We do not publish causal claims.


Visualization submissions should include two parts. The main article will be a single figure (i.e. something that could be viewed on a single screen/page) and approximately 500 words (excluding caption & references) of expository text that highlights what is interesting and important about the figure. The reference list should be limited to no more than 5 citations. In addition, you should include a supplementary information file that contains details about the data and methods used to generate the figure. The supplementary file has no page limits and serves to provide methods and background for the work. At minimum, the supplemental file should provide methodological information of sufficient detail for readers to judge the veracity of the figure, reasonableness of the methods, and soundness of the conclusions drawn from the figure. To that end, while not required, we strongly encourage people to include code or post data that would allow others to replicate the work as well as discussion of aesthetic/display choices involved in producing the figure. The supplemental information file can also include background literature or other information author(s) think relevant to include. We will not copy-edit the supplementary information file.

More informally: We have a high bar for Visualizations. They have to be visually compelling and convey the descriptive information in an efficient way---something at the intersection of "amazing, put it on Twitter", "I'd cite that", and "don't need to read a full paper".
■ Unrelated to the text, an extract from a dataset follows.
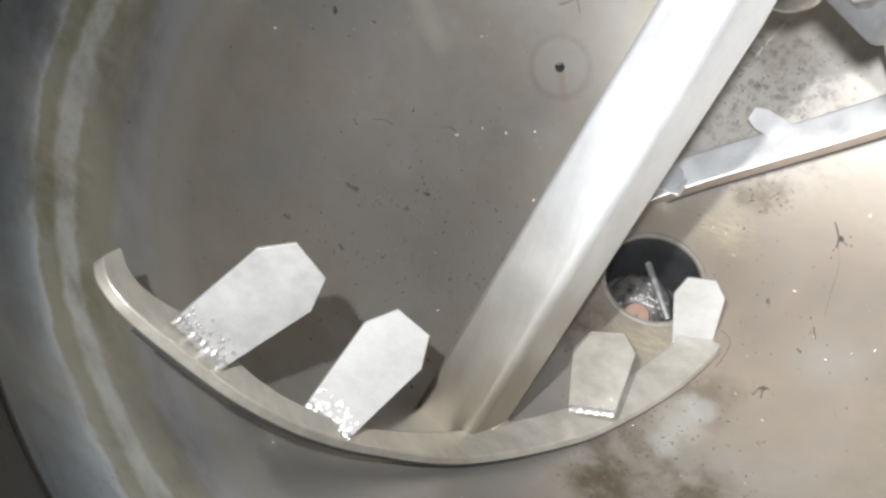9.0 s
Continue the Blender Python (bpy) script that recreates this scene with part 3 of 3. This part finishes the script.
def gap_shade(ob, rows):
    """A thin black strip that puts in the shade of the gap under a blade's outer edge."""
    bm = bmesh.new()
    sweep(bm, [[c + across * x + n * y for x, y in ((-0.004, 0.0), (0.0056, 0.0), (0.0061, -0.0012), (0.0056, -0.0030), (-0.004, -0.0030))] for c, across, n in rows])
    part("gap_shade_strip", bm, M_BURN_SHADE, ob, "thin black strip for the shade under the blade edge")


def near_blade(thick):
    """Flat bar between two edges, with a blunt tip and a rounded low end."""
    inner, outer = [Vector(a) for a, _ in STATIONS], [Vector(b) for _, b in STATIONS]
    secs, rows, n_sec = [], [], 96
    for i in range(n_sec + 1):
        u = i / n_sec
        a, b = glide(inner, u), glide(outer, u)
        t = glide(inner, min(1, u + 0.01)) + glide(outer, min(1, u + 0.01)) - glide(inner, max(0, u - 0.01)) - glide(outer, max(0, u - 0.01))
        across = b - a
        w = across.length
        across.normalize()
        n = across.cross(t).normalized()
        if n.z < 0:
            n = -n
        ends = min(i, (n_sec - i) * 1.0)
        w2 = w * (0.86, 0.97, 1.0)[min(2, int(ends))]
        mid = (a + b) / 2
        secs.append([mid + across * (x + (0.0022 if x > 0 and y < 0 else 0)) + n * (y - thick / 2) for x, y in round_rect(w2, thick, 0.0014, 2)])
        rows.append((mid + across * (w2 / 2 - 0.004) - n * thick, across, n))
    ob = bar(secs, M_BLADE)
    gap_shade(ob, rows[20:])
    return ob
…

(Motivation and some of the above langauge for the Visualizations section taken from Socius.)

Letters of Inquiry

Before submitting an article, please submit a Letter of Inquiry (see important details below!)  so that we can assess whether your planned submission is suitable for the journal.  

LOIs should be no longer than a paragraph (maximum 500 words!) and address the questions below. LOIs should address all of the questions explicitly. Submitting an abstract is not a valid substitute for addressing these questions directly. Failure to do so will likely result in a rejection or a request for revision. Please note that in the review process we will pay special attention to sampling and weighting concerns, which are critical to ensure the validity of descriptive inferences. The more directly the LOI addresses these questions, the sooner we will be able to evaluate it and respond to the submission. 

  • What is being described?
  • How is the sample constructed?
  • How does it pertain to digital media?